- What is required:
Each line of the listing must be transcribed exactly, except for the images, which should be excluded.

- Information supplied:

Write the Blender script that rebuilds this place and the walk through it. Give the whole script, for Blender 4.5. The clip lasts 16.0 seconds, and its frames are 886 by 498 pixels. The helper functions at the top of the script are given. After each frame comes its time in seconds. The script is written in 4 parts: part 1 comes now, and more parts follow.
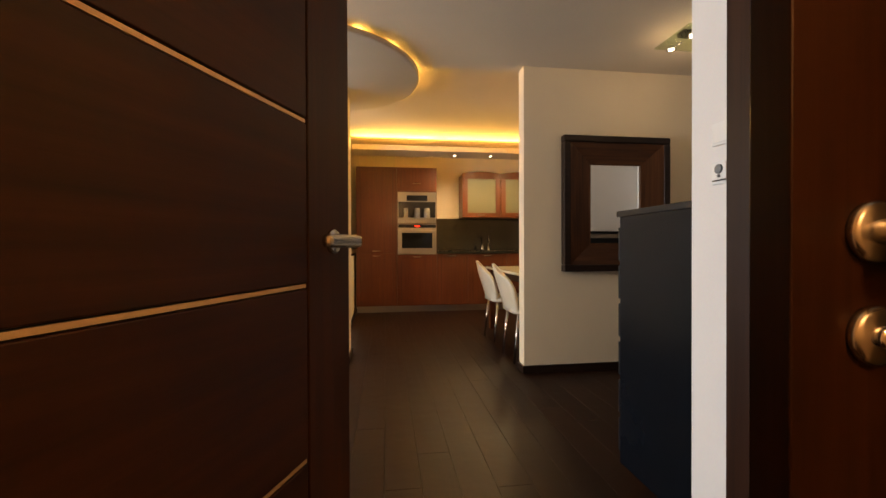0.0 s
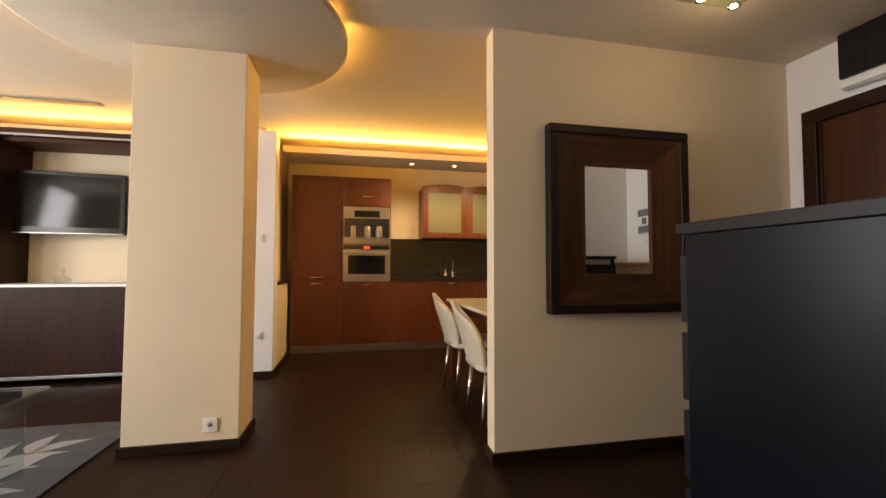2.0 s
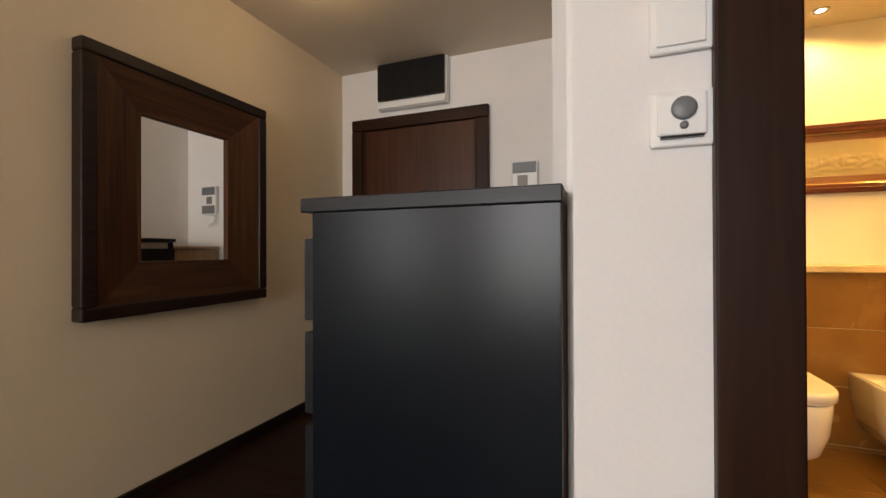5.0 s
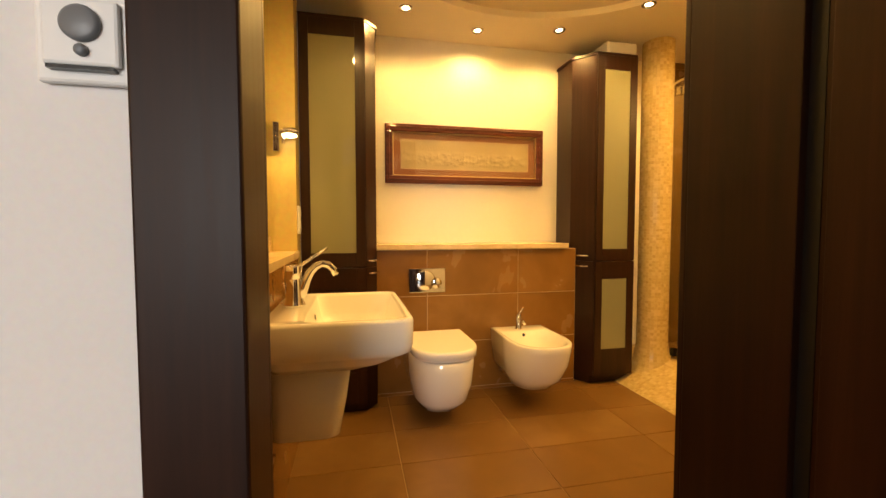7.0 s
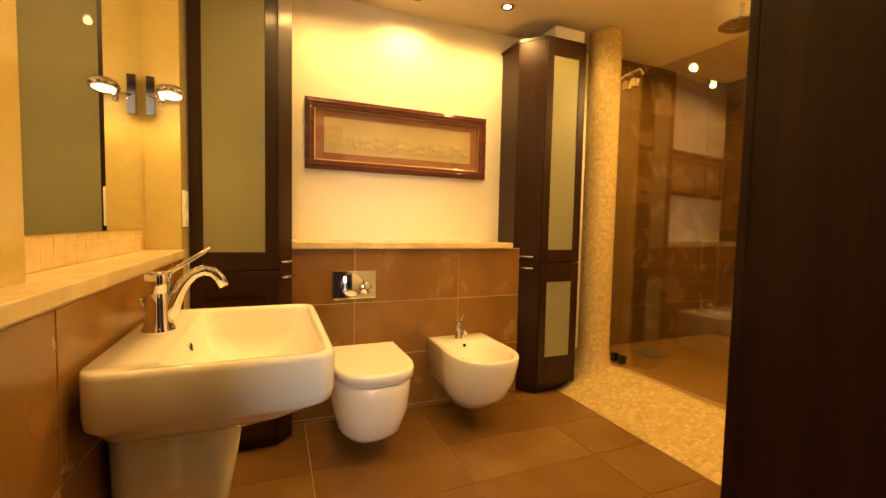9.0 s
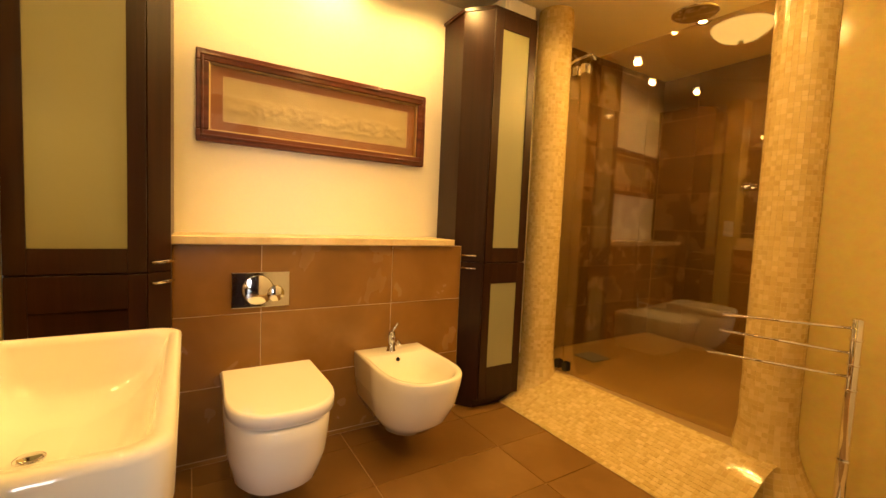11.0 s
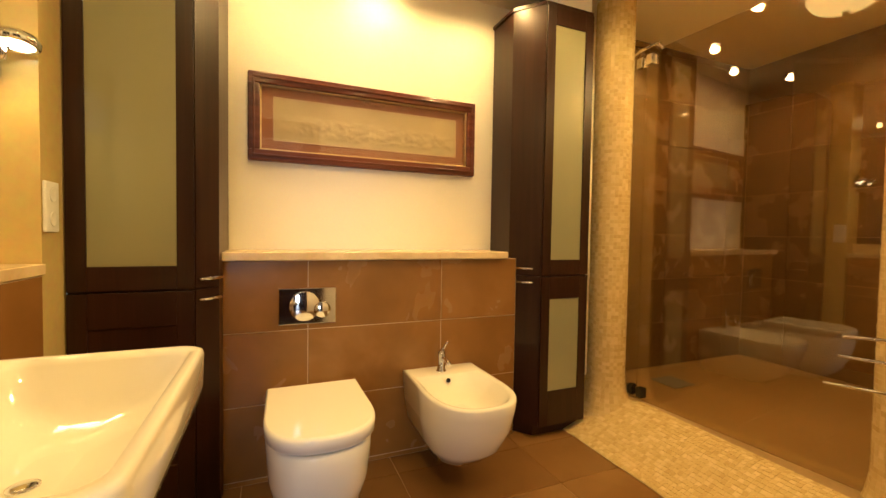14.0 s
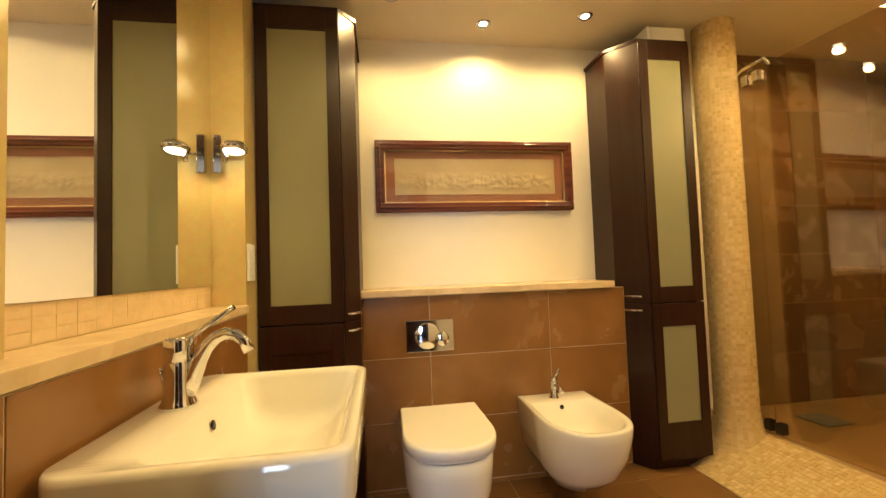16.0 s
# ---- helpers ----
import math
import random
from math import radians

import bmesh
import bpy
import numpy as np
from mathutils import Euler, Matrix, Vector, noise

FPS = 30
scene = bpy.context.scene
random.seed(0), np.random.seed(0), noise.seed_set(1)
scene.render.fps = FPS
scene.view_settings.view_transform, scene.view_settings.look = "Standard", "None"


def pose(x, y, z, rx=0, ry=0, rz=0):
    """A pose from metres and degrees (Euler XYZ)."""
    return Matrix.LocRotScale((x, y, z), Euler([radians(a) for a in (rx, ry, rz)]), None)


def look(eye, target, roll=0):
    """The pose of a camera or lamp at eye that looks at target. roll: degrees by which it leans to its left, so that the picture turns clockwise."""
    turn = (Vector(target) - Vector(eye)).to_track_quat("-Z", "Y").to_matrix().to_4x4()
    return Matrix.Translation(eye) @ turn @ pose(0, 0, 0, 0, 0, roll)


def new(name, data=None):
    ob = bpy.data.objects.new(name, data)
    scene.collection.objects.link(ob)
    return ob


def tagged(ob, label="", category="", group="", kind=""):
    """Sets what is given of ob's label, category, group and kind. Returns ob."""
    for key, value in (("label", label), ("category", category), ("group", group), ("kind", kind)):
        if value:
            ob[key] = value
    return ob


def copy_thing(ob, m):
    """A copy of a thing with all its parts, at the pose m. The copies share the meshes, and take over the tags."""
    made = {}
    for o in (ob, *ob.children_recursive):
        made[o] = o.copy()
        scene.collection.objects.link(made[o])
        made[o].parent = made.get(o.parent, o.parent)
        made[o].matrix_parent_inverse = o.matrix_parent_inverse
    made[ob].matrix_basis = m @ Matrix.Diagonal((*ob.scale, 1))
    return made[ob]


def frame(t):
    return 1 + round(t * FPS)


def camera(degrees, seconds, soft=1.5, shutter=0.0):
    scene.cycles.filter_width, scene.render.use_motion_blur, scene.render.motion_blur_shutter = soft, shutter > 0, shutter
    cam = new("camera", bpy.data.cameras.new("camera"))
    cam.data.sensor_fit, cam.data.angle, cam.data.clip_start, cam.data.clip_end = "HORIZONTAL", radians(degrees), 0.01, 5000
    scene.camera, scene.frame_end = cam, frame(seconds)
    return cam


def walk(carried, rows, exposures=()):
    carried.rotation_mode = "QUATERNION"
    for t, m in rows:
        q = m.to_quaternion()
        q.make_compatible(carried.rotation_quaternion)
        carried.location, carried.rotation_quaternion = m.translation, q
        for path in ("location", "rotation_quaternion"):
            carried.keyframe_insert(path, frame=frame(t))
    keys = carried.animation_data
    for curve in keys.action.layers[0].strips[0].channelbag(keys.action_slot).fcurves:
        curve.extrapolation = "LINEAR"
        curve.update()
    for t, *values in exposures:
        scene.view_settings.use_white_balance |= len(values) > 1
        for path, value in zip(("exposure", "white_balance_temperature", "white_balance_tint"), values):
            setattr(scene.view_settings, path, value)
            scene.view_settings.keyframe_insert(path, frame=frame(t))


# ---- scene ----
cam = camera(94.1, 16.0)
PATH = [
    (0, (0.123, 0.225, 1.02), (0.397, 2.207, 1.005), -0.2),
    (0.5, (0.226, 0.5, 1.036), (0.576, 2.469, 1.05), -0.8),
    (1, (0.315, 0.759, 1.06), (0.677, 2.724, 1.138), -0.4),
    (1.5, (0.39, 0.993, 1.061), (0.79, 2.951, 1.141), -0.1),
    (2, (0.458, 1.203, 1.076), (0.873, 3.158, 1.164), 0.1),
    (2.5, (0.51, 1.383, 1.083), (0.872, 3.347, 1.189), -1.0),
    (3, (0.572, 1.55, 1.087), (1.146, 3.463, 1.192), -0.3),
    (3.5, (0.587, 1.644, 1.06), (1.705, 3.3, 1.168), -1.6),
    (4, (0.521, 1.625, 1.076), (2.067, 2.894, 1.079), -0.9),
    (4.5, (0.536, 1.577, 1.083), (2.263, 2.587, 1.118), -0.0),
    (5, (0.567, 1.512, 1.079), (2.434, 2.228, 1.088), -0.2),
    (5.2, (0.596, 1.478, 1.081), (2.504, 2.075, 1.081), -0.1),
    (7.3, (0.795, 1.162, 1.09), (2.722, 0.64, 0.968), 0.0),
    (7.5, (0.821, 1.15, 1.089), (2.734, 0.58, 0.952), 0.1),
    (8, (0.92, 1.137, 1.082), (2.794, 0.449, 0.96), 0.8),
    (10.3, (1.344, 1.086, 1.106), (3.157, 0.25, 0.987), 1.6),
    (10.5, (1.378, 1.051, 1.101), (3.147, 0.125, 0.998), 1.8),
    (11, (1.445, 0.991, 1.093), (3.143, -0.057, 0.959), 2.5),
    (11.5, (1.495, 0.944, 1.094), (3.12, -0.211, 0.944), 2.4),
    (12, (1.518, 0.892, 1.094), (3.071, -0.363, 0.971), 2.8),
    (12.5, (1.53, 0.879, 1.099), (3.035, -0.435, 0.998), 3.0),
    (13, (1.529, 0.873, 1.094), (3.057, -0.414, 0.993), 2.5),
    (13.5, (1.519, 0.859, 1.083), (3.2, -0.22, 0.985), 1.3),
    (14, (1.521, 0.865, 1.075), (3.367, 0.098, 1.007), 0.9),
    (14.5, (1.534, 0.892, 1.09), (3.456, 0.342, 1.039), -0.3),
    (15, (1.53, 0.92, 1.09), (3.503, 0.595, 1.113), -0.5),
    (15.5, (1.477, 0.941, 1.086), (3.459, 0.676, 1.133), -1.5),
    (16, (1.339, 0.959, 1.094), (3.314, 0.652, 1.183), -2.0),
]
walk(cam, [(t, look(eye, target, roll)) for t, eye, target, roll in PATH],
     exposures=[(0, 0.0, 6500, 10), (5.2, 0.0, 6500, 10), (7.3, 0.0, 6750, 10), (13, 0.0, 6600, 10), (14, -0.08, 5450, 7), (16, -0.12, 4950, 3)])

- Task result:
Write the Blender script that rebuilds this place and the walk through it. Give the whole script, for Blender 4.5. The clip lasts 16.0 seconds, and its frames are 886 by 498 pixels. The helper functions at the top of the script are given. After each frame comes its time in seconds. The script is written in 4 parts: part 1 comes now, and more parts follow.
0.0 s
2.0 s
5.0 s
7.0 s
9.0 s
11.0 s
14.0 s
16.0 s
# ---- helpers ----
import math
import random
from math import radians

import bmesh
import bpy
import numpy as np
from mathutils import Euler, Matrix, Vector, noise

FPS = 30
scene = bpy.context.scene
random.seed(0), np.random.seed(0), noise.seed_set(1)
scene.render.fps = FPS
scene.view_settings.view_transform, scene.view_settings.look = "Standard", "None"


def pose(x, y, z, rx=0, ry=0, rz=0):
    """A pose from metres and degrees (Euler XYZ)."""
    return Matrix.LocRotScale((x, y, z), Euler([radians(a) for a in (rx, ry, rz)]), None)


def look(eye, target, roll=0):
    """The pose of a camera or lamp at eye that looks at target. roll: degrees by which it leans to its left, so that the picture turns clockwise."""
    turn = (Vector(target) - Vector(eye)).to_track_quat("-Z", "Y").to_matrix().to_4x4()
    return Matrix.Translation(eye) @ turn @ pose(0, 0, 0, 0, 0, roll)


def new(name, data=None):
    ob = bpy.data.objects.new(name, data)
    scene.collection.objects.link(ob)
    return ob


def tagged(ob, label="", category="", group="", kind=""):
    """Sets what is given of ob's label, category, group and kind. Returns ob."""
    for key, value in (("label", label), ("category", category), ("group", group), ("kind", kind)):
        if value:
            ob[key] = value
    return ob


def copy_thing(ob, m):
    """A copy of a thing with all its parts, at the pose m. The copies share the meshes, and take over the tags."""
    made = {}
    for o in (ob, *ob.children_recursive):
        made[o] = o.copy()
        scene.collection.objects.link(made[o])
        made[o].parent = made.get(o.parent, o.parent)
        made[o].matrix_parent_inverse = o.matrix_parent_inverse
    made[ob].matrix_basis = m @ Matrix.Diagonal((*ob.scale, 1))
    return made[ob]


def frame(t):
    return 1 + round(t * FPS)


def camera(degrees, seconds, soft=1.5, shutter=0.0):
    scene.cycles.filter_width, scene.render.use_motion_blur, scene.render.motion_blur_shutter = soft, shutter > 0, shutter
    cam = new("camera", bpy.data.cameras.new("camera"))
    cam.data.sensor_fit, cam.data.angle, cam.data.clip_start, cam.data.clip_end = "HORIZONTAL", radians(degrees), 0.01, 5000
    scene.camera, scene.frame_end = cam, frame(seconds)
    return cam


def walk(carried, rows, exposures=()):
    carried.rotation_mode = "QUATERNION"
    for t, m in rows:
        q = m.to_quaternion()
        q.make_compatible(carried.rotation_quaternion)
        carried.location, carried.rotation_quaternion = m.translation, q
        for path in ("location", "rotation_quaternion"):
            carried.keyframe_insert(path, frame=frame(t))
    keys = carried.animation_data
    for curve in keys.action.layers[0].strips[0].channelbag(keys.action_slot).fcurves:
        curve.extrapolation = "LINEAR"
        curve.update()
    for t, *values in exposures:
        scene.view_settings.use_white_balance |= len(values) > 1
        for path, value in zip(("exposure", "white_balance_temperature", "white_balance_tint"), values):
            setattr(scene.view_settings, path, value)
            scene.view_settings.keyframe_insert(path, frame=frame(t))


# ---- scene ----
cam = camera(94.1, 16.0)
PATH = [
    (0, (0.123, 0.225, 1.02), (0.397, 2.207, 1.005), -0.2),
    (0.5, (0.226, 0.5, 1.036), (0.576, 2.469, 1.05), -0.8),
    (1, (0.315, 0.759, 1.06), (0.677, 2.724, 1.138), -0.4),
    (1.5, (0.39, 0.993, 1.061), (0.79, 2.951, 1.141), -0.1),
    (2, (0.458, 1.203, 1.076), (0.873, 3.158, 1.164), 0.1),
    (2.5, (0.51, 1.383, 1.083), (0.872, 3.347, 1.189), -1.0),
    (3, (0.572, 1.55, 1.087), (1.146, 3.463, 1.192), -0.3),
    (3.5, (0.587, 1.644, 1.06), (1.705, 3.3, 1.168), -1.6),
    (4, (0.521, 1.625, 1.076), (2.067, 2.894, 1.079), -0.9),
    (4.5, (0.536, 1.577, 1.083), (2.263, 2.587, 1.118), -0.0),
    (5, (0.567, 1.512, 1.079), (2.434, 2.228, 1.088), -0.2),
    (5.2, (0.596, 1.478, 1.081), (2.504, 2.075, 1.081), -0.1),
    (7.3, (0.795, 1.162, 1.09), (2.722, 0.64, 0.968), 0.0),
    (7.5, (0.821, 1.15, 1.089), (2.734, 0.58, 0.952), 0.1),
    (8, (0.92, 1.137, 1.082), (2.794, 0.449, 0.96), 0.8),
    (10.3, (1.344, 1.086, 1.106), (3.157, 0.25, 0.987), 1.6),
    (10.5, (1.378, 1.051, 1.101), (3.147, 0.125, 0.998), 1.8),
    (11, (1.445, 0.991, 1.093), (3.143, -0.057, 0.959), 2.5),
    (11.5, (1.495, 0.944, 1.094), (3.12, -0.211, 0.944), 2.4),
    (12, (1.518, 0.892, 1.094), (3.071, -0.363, 0.971), 2.8),
    (12.5, (1.53, 0.879, 1.099), (3.035, -0.435, 0.998), 3.0),
    (13, (1.529, 0.873, 1.094), (3.057, -0.414, 0.993), 2.5),
    (13.5, (1.519, 0.859, 1.083), (3.2, -0.22, 0.985), 1.3),
    (14, (1.521, 0.865, 1.075), (3.367, 0.098, 1.007), 0.9),
    (14.5, (1.534, 0.892, 1.09), (3.456, 0.342, 1.039), -0.3),
    (15, (1.53, 0.92, 1.09), (3.503, 0.595, 1.113), -0.5),
    (15.5, (1.477, 0.941, 1.086), (3.459, 0.676, 1.133), -1.5),
    (16, (1.339, 0.959, 1.094), (3.314, 0.652, 1.183), -2.0),
]
walk(cam, [(t, look(eye, target, roll)) for t, eye, target, roll in PATH],
     exposures=[(0, 0.0, 6500, 10), (5.2, 0.0, 6500, 10), (7.3, 0.0, 6750, 10), (13, 0.0, 6600, 10), (14, -0.08, 5450, 7), (16, -0.12, 4950, 3)])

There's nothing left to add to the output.